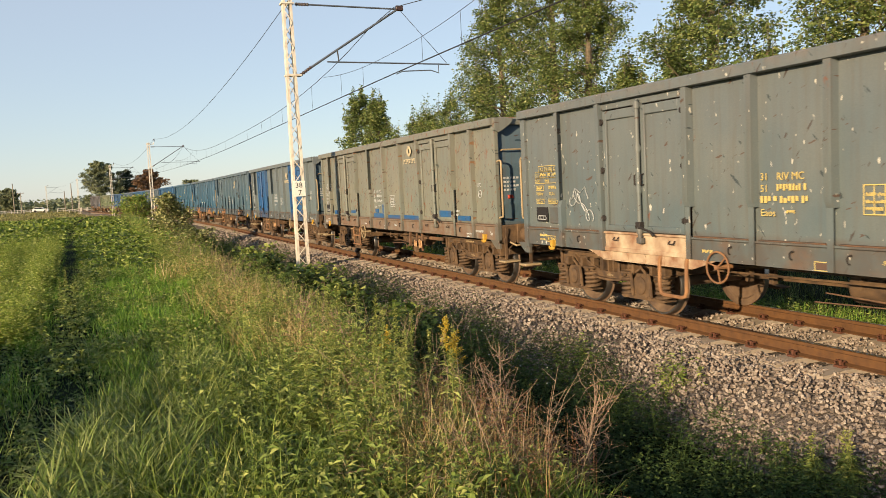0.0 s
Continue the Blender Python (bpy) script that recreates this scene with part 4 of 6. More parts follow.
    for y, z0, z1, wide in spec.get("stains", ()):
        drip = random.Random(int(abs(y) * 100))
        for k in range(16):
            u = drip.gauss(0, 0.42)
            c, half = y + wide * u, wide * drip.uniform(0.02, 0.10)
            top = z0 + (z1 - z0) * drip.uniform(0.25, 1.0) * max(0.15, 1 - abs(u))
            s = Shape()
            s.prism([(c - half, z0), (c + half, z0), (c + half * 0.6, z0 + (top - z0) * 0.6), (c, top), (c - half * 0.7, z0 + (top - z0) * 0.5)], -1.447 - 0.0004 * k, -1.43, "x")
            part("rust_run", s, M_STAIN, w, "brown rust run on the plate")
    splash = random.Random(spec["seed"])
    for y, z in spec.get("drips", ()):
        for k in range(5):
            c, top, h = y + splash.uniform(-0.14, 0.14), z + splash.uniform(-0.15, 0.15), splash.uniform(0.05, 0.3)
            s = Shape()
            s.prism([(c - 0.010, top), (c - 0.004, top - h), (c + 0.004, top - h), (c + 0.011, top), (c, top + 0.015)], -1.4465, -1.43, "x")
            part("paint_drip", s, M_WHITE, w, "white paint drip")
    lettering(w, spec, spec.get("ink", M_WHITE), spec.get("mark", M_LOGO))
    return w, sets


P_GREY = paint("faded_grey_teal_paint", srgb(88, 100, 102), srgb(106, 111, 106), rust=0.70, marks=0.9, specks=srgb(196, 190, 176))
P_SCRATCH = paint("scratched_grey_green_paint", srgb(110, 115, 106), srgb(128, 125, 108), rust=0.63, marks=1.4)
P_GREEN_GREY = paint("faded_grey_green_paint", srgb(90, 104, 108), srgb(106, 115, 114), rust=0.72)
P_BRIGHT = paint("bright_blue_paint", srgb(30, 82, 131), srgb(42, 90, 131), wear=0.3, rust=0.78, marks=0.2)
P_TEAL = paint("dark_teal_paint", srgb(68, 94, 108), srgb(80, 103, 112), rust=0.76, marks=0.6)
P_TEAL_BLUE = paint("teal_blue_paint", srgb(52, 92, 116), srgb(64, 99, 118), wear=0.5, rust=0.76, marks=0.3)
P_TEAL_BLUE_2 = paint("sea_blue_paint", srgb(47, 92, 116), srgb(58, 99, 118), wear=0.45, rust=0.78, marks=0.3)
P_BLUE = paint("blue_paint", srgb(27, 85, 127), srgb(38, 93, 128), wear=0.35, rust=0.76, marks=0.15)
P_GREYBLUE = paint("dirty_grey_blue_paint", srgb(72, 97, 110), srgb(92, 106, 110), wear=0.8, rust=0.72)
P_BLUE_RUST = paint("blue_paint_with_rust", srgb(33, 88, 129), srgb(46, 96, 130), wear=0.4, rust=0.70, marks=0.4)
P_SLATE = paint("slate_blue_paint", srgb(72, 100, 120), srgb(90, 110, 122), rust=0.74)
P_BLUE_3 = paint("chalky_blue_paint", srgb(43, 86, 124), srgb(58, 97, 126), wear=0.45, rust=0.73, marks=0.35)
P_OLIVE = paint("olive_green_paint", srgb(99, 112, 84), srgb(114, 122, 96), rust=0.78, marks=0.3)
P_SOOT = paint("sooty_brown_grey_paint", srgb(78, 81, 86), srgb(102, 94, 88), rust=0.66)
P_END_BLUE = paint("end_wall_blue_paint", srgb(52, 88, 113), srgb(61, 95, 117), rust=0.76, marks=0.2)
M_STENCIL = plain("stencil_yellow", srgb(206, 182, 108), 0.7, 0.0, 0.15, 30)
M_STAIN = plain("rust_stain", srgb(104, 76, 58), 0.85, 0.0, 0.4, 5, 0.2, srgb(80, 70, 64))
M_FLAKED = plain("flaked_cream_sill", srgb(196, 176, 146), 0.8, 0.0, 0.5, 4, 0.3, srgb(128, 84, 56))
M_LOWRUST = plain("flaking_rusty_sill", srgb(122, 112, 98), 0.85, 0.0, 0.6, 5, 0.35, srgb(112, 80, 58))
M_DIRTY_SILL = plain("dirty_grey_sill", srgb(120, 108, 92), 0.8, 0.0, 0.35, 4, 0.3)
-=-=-
Every line should be retyped exactly, with the pictures omitted.

0.0 s
Continue the Blender Python (bpy) script that recreates this scene with part 4 of 6. More parts follow.
    for y, z0, z1, wide in spec.get("stains", ()):
        drip = random.Random(int(abs(y) * 100))
        for k in range(16):
            u = drip.gauss(0, 0.42)
            c, half = y + wide * u, wide * drip.uniform(0.02, 0.10)
            top = z0 + (z1 - z0) * drip.uniform(0.25, 1.0) * max(0.15, 1 - abs(u))
            s = Shape()
            s.prism([(c - half, z0), (c + half, z0), (c + half * 0.6, z0 + (top - z0) * 0.6), (c, top), (c - half * 0.7, z0 + (top - z0) * 0.5)], -1.447 - 0.0004 * k, -1.43, "x")
            part("rust_run", s, M_STAIN, w, "brown rust run on the plate")
    splash = random.Random(spec["seed"])
    for y, z in spec.get("drips", ()):
        for k in range(5):
            c, top, h = y + splash.uniform(-0.14, 0.14), z + splash.uniform(-0.15, 0.15), splash.uniform(0.05, 0.3)
            s = Shape()
            s.prism([(c - 0.010, top), (c - 0.004, top - h), (c + 0.004, top - h), (c + 0.011, top), (c, top + 0.015)], -1.4465, -1.43, "x")
            part("paint_drip", s, M_WHITE, w, "white paint drip")
    lettering(w, spec, spec.get("ink", M_WHITE), spec.get("mark", M_LOGO))
    return w, sets


P_GREY = paint("faded_grey_teal_paint", srgb(88, 100, 102), srgb(106, 111, 106), rust=0.70, marks=0.9, specks=srgb(196, 190, 176))
P_SCRATCH = paint("scratched_grey_green_paint", srgb(110, 115, 106), srgb(128, 125, 108), rust=0.63, marks=1.4)
P_GREEN_GREY = paint("faded_grey_green_paint", srgb(90, 104, 108), srgb(106, 115, 114), rust=0.72)
P_BRIGHT = paint("bright_blue_paint", srgb(30, 82, 131), srgb(42, 90, 131), wear=0.3, rust=0.78, marks=0.2)
P_TEAL = paint("dark_teal_paint", srgb(68, 94, 108), srgb(80, 103, 112), rust=0.76, marks=0.6)
P_TEAL_BLUE = paint("teal_blue_paint", srgb(52, 92, 116), srgb(64, 99, 118), wear=0.5, rust=0.76, marks=0.3)
P_TEAL_BLUE_2 = paint("sea_blue_paint", srgb(47, 92, 116), srgb(58, 99, 118), wear=0.45, rust=0.78, marks=0.3)
P_BLUE = paint("blue_paint", srgb(27, 85, 127), srgb(38, 93, 128), wear=0.35, rust=0.76, marks=0.15)
P_GREYBLUE = paint("dirty_grey_blue_paint", srgb(72, 97, 110), srgb(92, 106, 110), wear=0.8, rust=0.72)
P_BLUE_RUST = paint("blue_paint_with_rust", srgb(33, 88, 129), srgb(46, 96, 130), wear=0.4, rust=0.70, marks=0.4)
P_SLATE = paint("slate_blue_paint", srgb(72, 100, 120), srgb(90, 110, 122), rust=0.74)
P_BLUE_3 = paint("chalky_blue_paint", srgb(43, 86, 124), srgb(58, 97, 126), wear=0.45, rust=0.73, marks=0.35)
P_OLIVE = paint("olive_green_paint", srgb(99, 112, 84), srgb(114, 122, 96), rust=0.78, marks=0.3)
P_SOOT = paint("sooty_brown_grey_paint", srgb(78, 81, 86), srgb(102, 94, 88), rust=0.66)
P_END_BLUE = paint("end_wall_blue_paint", srgb(52, 88, 113), srgb(61, 95, 117), rust=0.76, marks=0.2)
M_STENCIL = plain("stencil_yellow", srgb(206, 182, 108), 0.7, 0.0, 0.15, 30)
M_STAIN = plain("rust_stain", srgb(104, 76, 58), 0.85, 0.0, 0.4, 5, 0.2, srgb(80, 70, 64))
M_FLAKED = plain("flaked_cream_sill", srgb(196, 176, 146), 0.8, 0.0, 0.5, 4, 0.3, srgb(128, 84, 56))
M_LOWRUST = plain("flaking_rusty_sill", srgb(122, 112, 98), 0.85, 0.0, 0.6, 5, 0.35, srgb(112, 80, 58))
M_DIRTY_SILL = plain("dirty_grey_sill", srgb(120, 108, 92), 0.8, 0.0, 0.35, 4, 0.3)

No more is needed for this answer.